Directive:
Extract everything from the first line through the line with "ob.matrix_world = SWING @ ob.matrix_basis", both ends included, except for any pictures.

Supplied information:
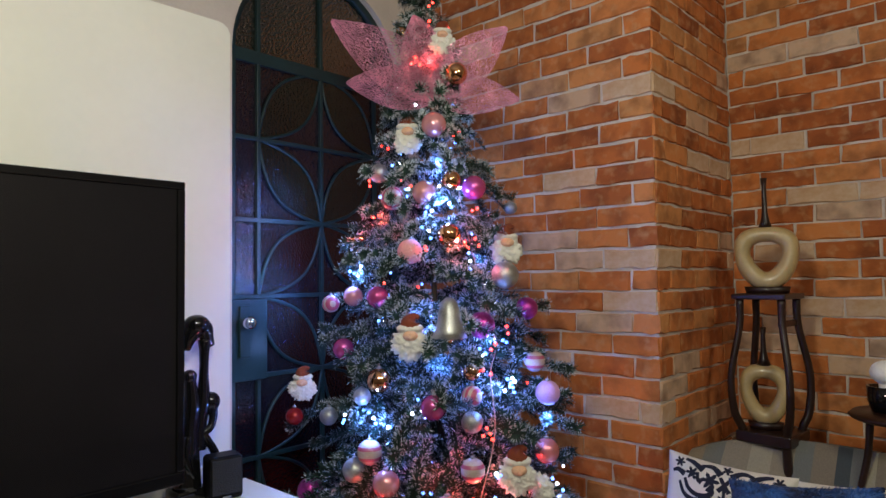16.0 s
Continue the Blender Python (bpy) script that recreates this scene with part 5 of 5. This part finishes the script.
side = thing("side_table", (1.40, -0.93, 0), "small dark wooden side table with splayed legs", "side table")
part("tabletop", lathe([(0.0, 0), (0.14, 0), (0.15, 0.008), (0.14, 0.018), (0.0, 0.018)], (1.40, -0.935, 0.722), 32), M["dark_stand"], side, smooth=True)
for a in (0.6, 2.2, 3.7, 5.3):
    c, s = math.cos(a), math.sin(a)
    part("leg", tube([(1.40 + 0.10 * c, -0.935 + 0.10 * s, 0.722, 0.011), (1.40 + 0.11 * c, -0.935 + 0.11 * s, 0.62, 0.010), (1.40 + 0.15 * c, -0.935 + 0.15 * s, 0.40, 0.010), (1.40 + 0.14 * c, -0.935 + 0.14 * s, 0.0, 0.011)], 8), M["dark_stand"], side, smooth=True)
holder = thing("candle_holder", (1.40, -0.875, 0.74), "dark glass candle holder with a white ball candle", "candle holder")
part("cup", lathe([(0.0, 0), (0.04, 0), (0.05, 0.03), (0.052, 0.075), (0.046, 0.075), (0.044, 0.03), (0.0, 0.012)], (1.40, -0.885, 0.7405), 24), M["gloss"], holder, smooth=True)
part("candle", ball((1.40, -0.885, 0.855), 0.042, 20, 12, scale=(1, 1, 0.85)), M["fur"], holder, "white ball candle", True)
part("candle_stem", lathe([(0.0, 0), (0.02, 0), (0.02, 0.09), (0, 0.09)], (1.40, -0.885, 0.754), 16), M["fur"], holder, smooth=True)

for ob in [o for o in scene.objects if o not in FIXED and o.parent is None]:
    ob.matrix_world = SWING @ ob.matrix_basis

# ---- bricks, laid last ----
lay(walls["a"], CORNER, WALL_W, lambda s, z: pose(WALL_A + 0.003, s, z, 0, 0, -90), 1, pale={10: (-0.50, -0.28), 15: (-0.40, -0.20), 17: (-0.50, -0.38), 21: (-0.25, 0.0), 25: (-0.50, -0.25)})
lay(walls["b"], WALL_A, WALL_C, lambda s, z: pose(s, CORNER + 0.003, z, 0, 0, 0), 2, pale={10: (0.96, 1.10), 17: (0.96, 1.25), 22: (1.20, 1.66), 25: (0.96, 1.15)})
lay(walls["c"], -CORNER, 2.2, lambda s, z: pose(WALL_C + 0.003, -s, z, 0, 0, -90), 3, 1.062 - 16 * 0.0682, 0.0682, {15: (0.70, 1.10), 18: (0.65, 0.80), 21: (0.70, 1.20), 24: (0.48, 0.65)})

Worked answer:
16.0 s
Continue the Blender Python (bpy) script that recreates this scene with part 5 of 5. This part finishes the script.
side = thing("side_table", (1.40, -0.93, 0), "small dark wooden side table with splayed legs", "side table")
part("tabletop", lathe([(0.0, 0), (0.14, 0), (0.15, 0.008), (0.14, 0.018), (0.0, 0.018)], (1.40, -0.935, 0.722), 32), M["dark_stand"], side, smooth=True)
for a in (0.6, 2.2, 3.7, 5.3):
    c, s = math.cos(a), math.sin(a)
    part("leg", tube([(1.40 + 0.10 * c, -0.935 + 0.10 * s, 0.722, 0.011), (1.40 + 0.11 * c, -0.935 + 0.11 * s, 0.62, 0.010), (1.40 + 0.15 * c, -0.935 + 0.15 * s, 0.40, 0.010), (1.40 + 0.14 * c, -0.935 + 0.14 * s, 0.0, 0.011)], 8), M["dark_stand"], side, smooth=True)
holder = thing("candle_holder", (1.40, -0.875, 0.74), "dark glass candle holder with a white ball candle", "candle holder")
part("cup", lathe([(0.0, 0), (0.04, 0), (0.05, 0.03), (0.052, 0.075), (0.046, 0.075), (0.044, 0.03), (0.0, 0.012)], (1.40, -0.885, 0.7405), 24), M["gloss"], holder, smooth=True)
part("candle", ball((1.40, -0.885, 0.855), 0.042, 20, 12, scale=(1, 1, 0.85)), M["fur"], holder, "white ball candle", True)
part("candle_stem", lathe([(0.0, 0), (0.02, 0), (0.02, 0.09), (0, 0.09)], (1.40, -0.885, 0.754), 16), M["fur"], holder, smooth=True)

for ob in [o for o in scene.objects if o not in FIXED and o.parent is None]:
    ob.matrix_world = SWING @ ob.matrix_basis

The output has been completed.